From relief organizations to corporations, many USGLC members have been on the ground in Haiti even before the earthquake, and they continue their work now in helping to rebuild a country from almost scratch.
Procter & Gamble’s P&G Fund and Children’s Safe Drinking Water Fund has been providing resources to support both safe water and general relief efforts. P&G has donated over $2 million worth of personal care products and is working with fellow USGLC members like CARE, PSI and World Vision in assessing ongoing needs.
World Vision President Rich Stearns visited Haiti shortly after the quake to assess the damage and see how his organization could further help. Stearns assured the Haitian people when he was there about the long-term needs his organization will try to address by saying, “World Vision, its donors and the international community are all here to assist you, as you climb from the rubble to rebuild your lives, and communities over the coming months and years.”
Former presidents Clinton and Bush are leading efforts to raise private dollars from the American people to aid in the relief effort, but a longer term effort is needed. As Clinton wrote just after the quake, “As we clear the rubble, we will create better tomorrows by building Haiti back better: with stronger buildings, better schools and health care; with more manufacturing and less deforestation; with more sustainable agriculture and clean energy.”

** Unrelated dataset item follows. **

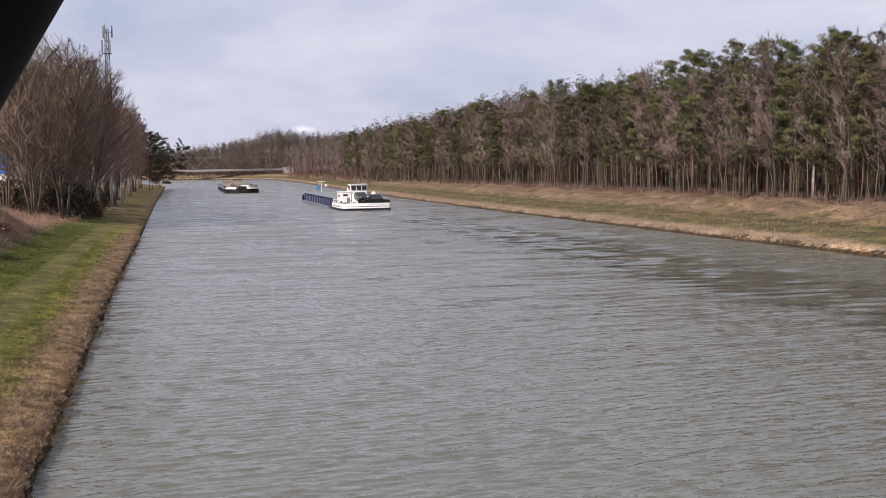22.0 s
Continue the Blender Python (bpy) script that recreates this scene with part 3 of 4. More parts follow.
def low_tree(seed, pine, height, tufts, each, fine):
    """Triangles of a small-detail tree for the depth of the woods: (points, faces, material index)."""
    random.seed(seed)
    w, c = Geo(), Geo()
    w.tube([(0, 0, -0.4), (random.gauss(0, 0.2), random.gauss(0, 0.2), height * 0.5), (random.gauss(0, 0.3), random.gauss(0, 0.3), height * 0.84)], [0.10, 0.08, 0.03], 3, False)
    for k in range(tufts):
        s = (k + random.random()) / tufts
        az = random.uniform(0, 6.28)
        if pine:
            z = height * (0.36 + 0.56 * s)
            r = 2.2 * math.sqrt(max(0.08, 1 - ((s - 0.5) / 0.52) ** 2)) * random.random() ** 0.5
            p = Vector((math.cos(az) * r, math.sin(az) * r, z))
            for _ in range(each):
                o = turned((0, 0, 0.2), 0.8)
                q = p + Vector((random.gauss(0, 0.42), random.gauss(0, 0.42), random.gauss(0, 0.18)))
                c.sliver(q, o, random.uniform(0.45, 0.8) * fine, random.uniform(0.2, 0.32) * fine, (q - p) * 1.5 + Vector((p.x, p.y, 0.9)) * 0.5)
        else:
            z = height * (0.14 + 0.66 * s)
            d = Vector((math.cos(az), math.sin(az), random.uniform(0.6, 1.5))).normalized()
            ln = random.uniform(1.7, 3.4) * (1.15 - 0.62 * s ** 2) * height / 17
            p = Vector((0, 0, z))
            c.sliver(p, d, ln * 1.1, 0.08 * fine, Vector((d.x, d.y, 0.3)))
            for _ in range(each):
                q = p + d * ln * random.uniform(0.3, 1.0) + Vector((random.gauss(0, 0.25), random.gauss(0, 0.25), random.gauss(0, 0.25)))
                c.sliver(q, turned(d, 0.6), random.uniform(0.4, 0.95), random.uniform(0.05, 0.09) * fine, Vector((d.x, d.y, 0.55)) + 0.4 * turned(d, 0.6))
    tris, mats = [], []
    for f in w.f:
        tris += [(f[0], f[1], f[2]), (f[0], f[2], f[3])]
    mats += [0] * len(tris)
    k = len(w.v)
    tris += [tuple(i + k for i in f) for f in c.f]
    mats += [2 if pine else 1] * len(c.f)
    nn = [Vector((p[0], p[1], 0.0001)).normalized() for p in w.v] + c.n
    return (np.array([tuple(p) for p in w.v + c.v], dtype=np.float32), np.array(tris, dtype=np.int32), np.array(mats, dtype=np.int32),
            np.array([tuple(p) for p in nn], dtype=np.float32))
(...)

As the Administration and Congress are both looking at ways to create a better strategy on global development, Haiti could be at the heart of the debate. Support is always there for immediate response to natural disasters and emergencies, but will it be there in the long term? The many USGLC members who are already doing great work there will stay, but they need support, as does Haiti’s government, from our International Affairs Budget to rebuild this country.
Haiti could become an example of the difference targeted aid can make. As Americans are familiar with the tragedy, demonstrating measured results in Haiti will go a long way to showing just why the International Affairs Budget is such a necessary part of our nation’s spending.